BRIEF:
Reproduce the records. Keep every word exact and include no images.

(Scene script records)
::::::::::
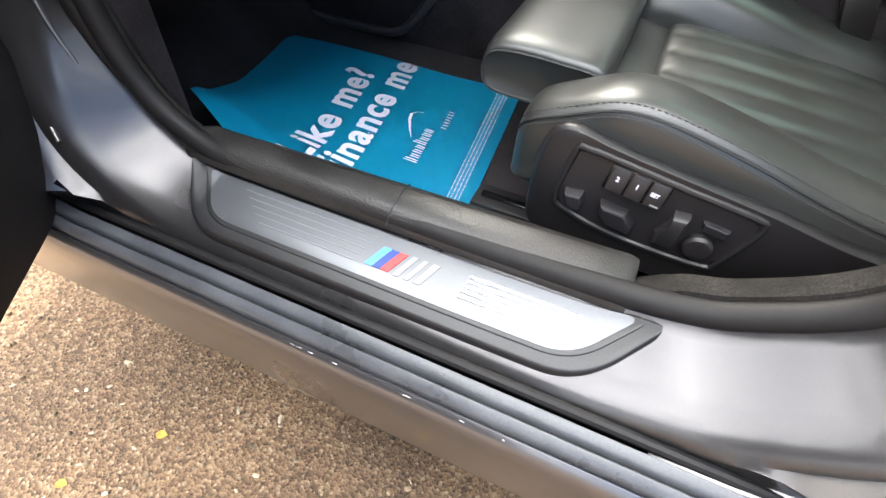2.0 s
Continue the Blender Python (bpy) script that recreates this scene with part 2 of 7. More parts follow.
# ---- materials ----
def mat(name, base, rough=0.5, metal=0.0, vary=0.15, scale=6.0, fine=0.0, fine_scale=400.0, bump=0.0, bump_scale=300.0, coat=0.0, spec=0.5, kind="noise", wear=0.0):
    """A surface with variation at a wide and a fine scale, in gloss too, and fine relief."""
    m = bpy.data.materials.new(name)
    m.use_nodes = True
    nt = m.node_tree
    n, l = nt.nodes, nt.links
    b = n["Principled BSDF"]
    b.inputs["Roughness"].default_value, b.inputs["Metallic"].default_value = rough, metal
    b.inputs["Coat Weight"].default_value, b.inputs["Coat Roughness"].default_value = coat, 0.06
    b.inputs["Specular IOR Level"].default_value = spec
    co = n.new("ShaderNodeTexCoord")
    big = n.new("ShaderNodeTexNoise")
    big.inputs["Scale"].default_value, big.inputs["Detail"].default_value = scale, 5
    l.new(co.outputs["Object"], big.inputs["Vector"])
    ramp = n.new("ShaderNodeValToRGB")
    lo, hi = [max(0.0, c * (1 - vary)) for c in base], [min(1.0, c * (1 + vary)) for c in base]
    ramp.color_ramp.elements[0].position, ramp.color_ramp.elements[1].position = 0.3, 0.7
    ramp.color_ramp.elements[0].color, ramp.color_ramp.elements[1].color = (*lo, 1), (*hi, 1)
    l.new(big.outputs["Fac"], ramp.inputs["Fac"])
    colour = ramp.outputs["Color"]
    if fine:
        sm = n.new("ShaderNodeTexNoise")
        sm.inputs["Scale"].default_value, sm.inputs["Detail"].default_value = fine_scale, 3
        l.new(co.outputs["Object"], sm.inputs["Vector"])
        mp = n.new("ShaderNodeMapRange")
        mp.inputs["From Min"].default_value, mp.inputs["From Max"].default_value = 0.3, 0.7
        mp.inputs["To Min"].default_value, mp.inputs["To Max"].default_value = 1 - fine, 1 + fine
        l.new(sm.outputs["Fac"], mp.inputs["Value"])
        mx = n.new("ShaderNodeMix")
        mx.data_type, mx.blend_type = "RGBA", "MULTIPLY"
        mx.inputs["Factor"].default_value = 1
        l.new(colour, mx.inputs["A"])
        l.new(mp.outputs["Result"], mx.inputs["B"])
        colour = mx.outputs["Result"]
    l.new(colour, b.inputs["Base Color"])
    rr = n.new("ShaderNodeMapRange")
    rr.inputs["From Min"].default_value, rr.inputs["From Max"].default_value = 0.3, 0.7
    rr.inputs["To Min"].default_value, rr.inputs["To Max"].default_value = max(0.02, rough * (1 - 0.5 * vary) - wear), min(1, rough * (1 + 0.5 * vary) + wear)
    l.new(big.outputs["Fac"], rr.inputs["Value"])
    l.new(rr.outputs["Result"], b.inputs["Roughness"])
    if bump:
        t = n.new("ShaderNodeTexVoronoi" if kind == "cells" else "ShaderNodeTexNoise")
        t.inputs["Scale"].default_value = bump_scale
        l.new(co.outputs["Object"], t.inputs["Vector"])
        bp = n.new("ShaderNodeBump")
        bp.inputs["Strength"].default_value, bp.inputs["Distance"].default_value = bump, min(0.002, 0.12 / bump_scale)
        l.new(t.outputs["Distance" if kind == "cells" else "Fac"], bp.inputs["Height"])
        l.new(bp.outputs["Normal"], b.inputs["Normal"])
    return m


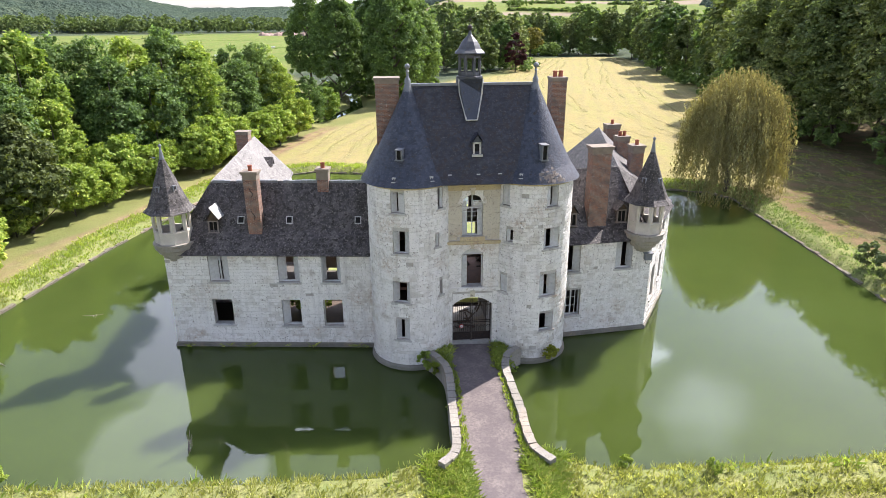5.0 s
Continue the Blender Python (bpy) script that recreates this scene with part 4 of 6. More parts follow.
s.done("rear_walls", STONE, east_wing)
s = Soup()
s.face(RWM(-7, -0.5, 4.4), RWM(-0.6, -0.5, 4.4), (18.1, 30.3, 4.4), (18.6, 41.2, 4.4), (10.8, 42, 4.4), (9, 29, 4.4))
s.done("upper_floor", OLD_WOOD, east_wing)
s = Soup()
s.face(RWM(-7, -0.5, 1.0), RWM(-0.6, -0.5, 1.0), (18.1, 30.3, 1.0), (18.6, 41.2, 1.0), (10.8, 42, 1.0), (9, 29, 1.0))
s.done("ground_floor", OLD_WOOD, east_wing)
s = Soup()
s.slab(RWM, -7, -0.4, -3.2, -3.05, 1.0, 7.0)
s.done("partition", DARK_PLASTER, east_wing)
r = random.Random(71)
F0, F1, F2 = (0.32, 6.98), (-0.75, 7.85), (-2.95, 11.45)
Q0, Q1 = RWM(-1.6, F2[0], F2[1]), Vector((14.6, 38.5, 12.3))
slope(east_wing, [RWM(-7.0, *F0), RWM(-0.4, *F0), RWM(-0.6, *F1), RWM(-7.0, *F1)], SLATE_BROWN, r, 0.2, 0.14, 0.02, label="dark broken slate slope")
slope(east_wing, [RWM(-7.0, *F1), RWM(-0.6, *F1), Q0, RWM(-7.0, *F2)], SLATE_BROWN, r, 0.2, 0.14, 0.012, label="dark broken slate slope")
slope(east_wing, [RWM(-3.4, -6.0, 7.0), RWM(-7.0, -6.0, 7.0), RWM(-7.0, *F2), Q0], SLATE_BROWN, r, 0.25, 0.25, label="dark broken slate slope")
slope(east_wing, [RWM(-0.4, *F0), (18.7, 30.1, 7.5), Q0, Q0], SLATE_BROWN, r, 0.2, 0.15, 0.02, label="dark broken slate slope")
slope(east_wing, [(18.7, 30.1, 7.5), (19.2, 41.8, 7.3), Q1, Q0], SLATE_BROWN, r, 0.24, 0.2, 0.03, label="dark broken slate slope")
slope(east_wing, [(19.2, 41.8, 7.3), (10.3, 42.8, 7.0), Q1, Q1], SLATE_BROWN, r, 0.25, 0.25, label="dark broken slate slope")
slope(east_wing, [(10.3, 42.8, 7.0), (9.6, 30.0, 7.6), Q0, Q1], SLATE_BROWN, r, 0.22, 0.17, 0.03, label="dark broken slate slope")
rw_roof = east_wing
dormer(RWM, rw_roof, -2.45, -1.75, 8.05, 8.85, -0.72, 9.4)
dormer(RWM, rw_roof, -6.05, -5.4, 8.0, 8.8, -0.70, 9.45)
c0 = RWM(-3.9, -1.15, 0)
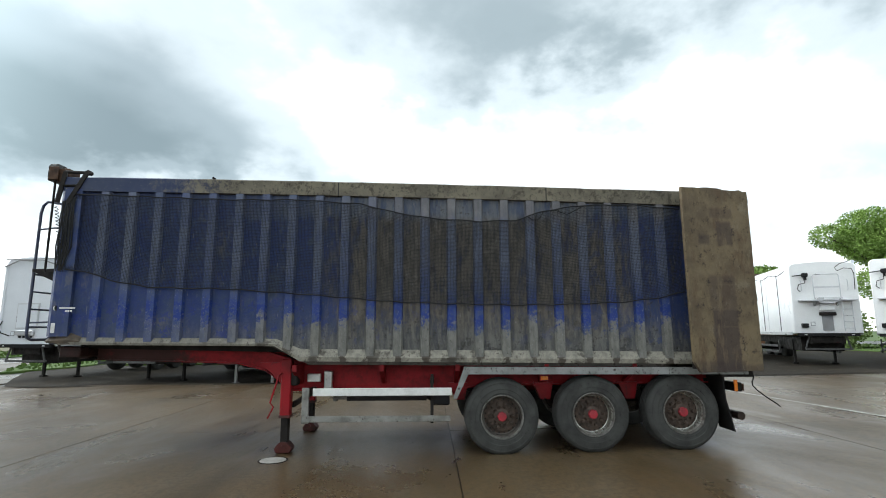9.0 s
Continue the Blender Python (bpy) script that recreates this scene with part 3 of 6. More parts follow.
M_ASPHALT = material("wet_asphalt", (0.022, 0.018, 0.013), (0.04, 0.032, 0.022), 0.8, 0, 0.6, grain=120, rvar=0.1, fleck=(0.1, 0.085, 0.065), fleck_at=0.62, bump=0.6)
M_ASPHALT.node_tree.nodes["Principled BSDF"].inputs["Specular IOR Level"].default_value = 0.15
M_LINE = material("worn_line_paint", (0.5, 0.5, 0.46), (0.24, 0.225, 0.2), 0.5, 0, 4, bump=0.1)


# ---------------------------------------------------------------- ground
def ease(v):
    v = min(1.0, max(0.0, v))
    return v * v * (3 - 2 * v)


def apron_dip(x, y):
    """The asphalt under the tipper row falls away from the slabs to drain."""
    return 0.24 * ease((x - 9.4) / 2.4) * (1 - ease((x - 21.0) / 6.0)) * ease((y + 2.0) / 8.0) * (1 - ease((y - 11.0) / 4.0))


def ground_z(x, y):
    return yard_level(x, y) - apron_dip(x, y)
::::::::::
THE COMPLETED TASK:
2.0 s
Continue the Blender Python (bpy) script that recreates this scene with part 2 of 7. More parts follow.
# ---- materials ----
def mat(name, base, rough=0.5, metal=0.0, vary=0.15, scale=6.0, fine=0.0, fine_scale=400.0, bump=0.0, bump_scale=300.0, coat=0.0, spec=0.5, kind="noise", wear=0.0):
    """A surface with variation at a wide and a fine scale, in gloss too, and fine relief."""
    m = bpy.data.materials.new(name)
    m.use_nodes = True
    nt = m.node_tree
    n, l = nt.nodes, nt.links
    b = n["Principled BSDF"]
    b.inputs["Roughness"].default_value, b.inputs["Metallic"].default_value = rough, metal
    b.inputs["Coat Weight"].default_value, b.inputs["Coat Roughness"].default_value = coat, 0.06
    b.inputs["Specular IOR Level"].default_value = spec
    co = n.new("ShaderNodeTexCoord")
    big = n.new("ShaderNodeTexNoise")
    big.inputs["Scale"].default_value, big.inputs["Detail"].default_value = scale, 5
    l.new(co.outputs["Object"], big.inputs["Vector"])
    ramp = n.new("ShaderNodeValToRGB")
    lo, hi = [max(0.0, c * (1 - vary)) for c in base], [min(1.0, c * (1 + vary)) for c in base]
    ramp.color_ramp.elements[0].position, ramp.color_ramp.elements[1].position = 0.3, 0.7
    ramp.color_ramp.elements[0].color, ramp.color_ramp.elements[1].color = (*lo, 1), (*hi, 1)
    l.new(big.outputs["Fac"], ramp.inputs["Fac"])
    colour = ramp.outputs["Color"]
    if fine:
        sm = n.new("ShaderNodeTexNoise")
        sm.inputs["Scale"].default_value, sm.inputs["Detail"].default_value = fine_scale, 3
        l.new(co.outputs["Object"], sm.inputs["Vector"])
        mp = n.new("ShaderNodeMapRange")
        mp.inputs["From Min"].default_value, mp.inputs["From Max"].default_value = 0.3, 0.7
        mp.inputs["To Min"].default_value, mp.inputs["To Max"].default_value = 1 - fine, 1 + fine
        l.new(sm.outputs["Fac"], mp.inputs["Value"])
        mx = n.new("ShaderNodeMix")
        mx.data_type, mx.blend_type = "RGBA", "MULTIPLY"
        mx.inputs["Factor"].default_value = 1
        l.new(colour, mx.inputs["A"])
        l.new(mp.outputs["Result"], mx.inputs["B"])
        colour = mx.outputs["Result"]
    l.new(colour, b.inputs["Base Color"])
    rr = n.new("ShaderNodeMapRange")
    rr.inputs["From Min"].default_value, rr.inputs["From Max"].default_value = 0.3, 0.7
    rr.inputs["To Min"].default_value, rr.inputs["To Max"].default_value = max(0.02, rough * (1 - 0.5 * vary) - wear), min(1, rough * (1 + 0.5 * vary) + wear)
    l.new(big.outputs["Fac"], rr.inputs["Value"])
    l.new(rr.outputs["Result"], b.inputs["Roughness"])
    if bump:
        t = n.new("ShaderNodeTexVoronoi" if kind == "cells" else "ShaderNodeTexNoise")
        t.inputs["Scale"].default_value = bump_scale
        l.new(co.outputs["Object"], t.inputs["Vector"])
        bp = n.new("ShaderNodeBump")
        bp.inputs["Strength"].default_value, bp.inputs["Distance"].default_value = bump, min(0.002, 0.12 / bump_scale)
        l.new(t.outputs["Distance" if kind == "cells" else "Fac"], bp.inputs["Height"])
        l.new(bp.outputs["Normal"], b.inputs["Normal"])
    return m


5.0 s
Continue the Blender Python (bpy) script that recreates this scene with part 4 of 6. More parts follow.
s.done("rear_walls", STONE, east_wing)
s = Soup()
s.face(RWM(-7, -0.5, 4.4), RWM(-0.6, -0.5, 4.4), (18.1, 30.3, 4.4), (18.6, 41.2, 4.4), (10.8, 42, 4.4), (9, 29, 4.4))
s.done("upper_floor", OLD_WOOD, east_wing)
s = Soup()
s.face(RWM(-7, -0.5, 1.0), RWM(-0.6, -0.5, 1.0), (18.1, 30.3, 1.0), (18.6, 41.2, 1.0), (10.8, 42, 1.0), (9, 29, 1.0))
s.done("ground_floor", OLD_WOOD, east_wing)
s = Soup()
s.slab(RWM, -7, -0.4, -3.2, -3.05, 1.0, 7.0)
s.done("partition", DARK_PLASTER, east_wing)
r = random.Random(71)
F0, F1, F2 = (0.32, 6.98), (-0.75, 7.85), (-2.95, 11.45)
Q0, Q1 = RWM(-1.6, F2[0], F2[1]), Vector((14.6, 38.5, 12.3))
slope(east_wing, [RWM(-7.0, *F0), RWM(-0.4, *F0), RWM(-0.6, *F1), RWM(-7.0, *F1)], SLATE_BROWN, r, 0.2, 0.14, 0.02, label="dark broken slate slope")
slope(east_wing, [RWM(-7.0, *F1), RWM(-0.6, *F1), Q0, RWM(-7.0, *F2)], SLATE_BROWN, r, 0.2, 0.14, 0.012, label="dark broken slate slope")
slope(east_wing, [RWM(-3.4, -6.0, 7.0), RWM(-7.0, -6.0, 7.0), RWM(-7.0, *F2), Q0], SLATE_BROWN, r, 0.25, 0.25, label="dark broken slate slope")
slope(east_wing, [RWM(-0.4, *F0), (18.7, 30.1, 7.5), Q0, Q0], SLATE_BROWN, r, 0.2, 0.15, 0.02, label="dark broken slate slope")
slope(east_wing, [(18.7, 30.1, 7.5), (19.2, 41.8, 7.3), Q1, Q0], SLATE_BROWN, r, 0.24, 0.2, 0.03, label="dark broken slate slope")
slope(east_wing, [(19.2, 41.8, 7.3), (10.3, 42.8, 7.0), Q1, Q1], SLATE_BROWN, r, 0.25, 0.25, label="dark broken slate slope")
slope(east_wing, [(10.3, 42.8, 7.0), (9.6, 30.0, 7.6), Q0, Q1], SLATE_BROWN, r, 0.22, 0.17, 0.03, label="dark broken slate slope")
rw_roof = east_wing
dormer(RWM, rw_roof, -2.45, -1.75, 8.05, 8.85, -0.72, 9.4)
dormer(RWM, rw_roof, -6.05, -5.4, 8.0, 8.8, -0.70, 9.45)
c0 = RWM(-3.9, -1.15, 0)
9.0 s
Continue the Blender Python (bpy) script that recreates this scene with part 3 of 6. More parts follow.
M_ASPHALT = material("wet_asphalt", (0.022, 0.018, 0.013), (0.04, 0.032, 0.022), 0.8, 0, 0.6, grain=120, rvar=0.1, fleck=(0.1, 0.085, 0.065), fleck_at=0.62, bump=0.6)
M_ASPHALT.node_tree.nodes["Principled BSDF"].inputs["Specular IOR Level"].default_value = 0.15
M_LINE = material("worn_line_paint", (0.5, 0.5, 0.46), (0.24, 0.225, 0.2), 0.5, 0, 4, bump=0.1)


# ---------------------------------------------------------------- ground
def ease(v):
    v = min(1.0, max(0.0, v))
    return v * v * (3 - 2 * v)


def apron_dip(x, y):
    """The asphalt under the tipper row falls away from the slabs to drain."""
    return 0.24 * ease((x - 9.4) / 2.4) * (1 - ease((x - 21.0) / 6.0)) * ease((y + 2.0) / 8.0) * (1 - ease((y - 11.0) / 4.0))


def ground_z(x, y):
    return yard_level(x, y) - apron_dip(x, y)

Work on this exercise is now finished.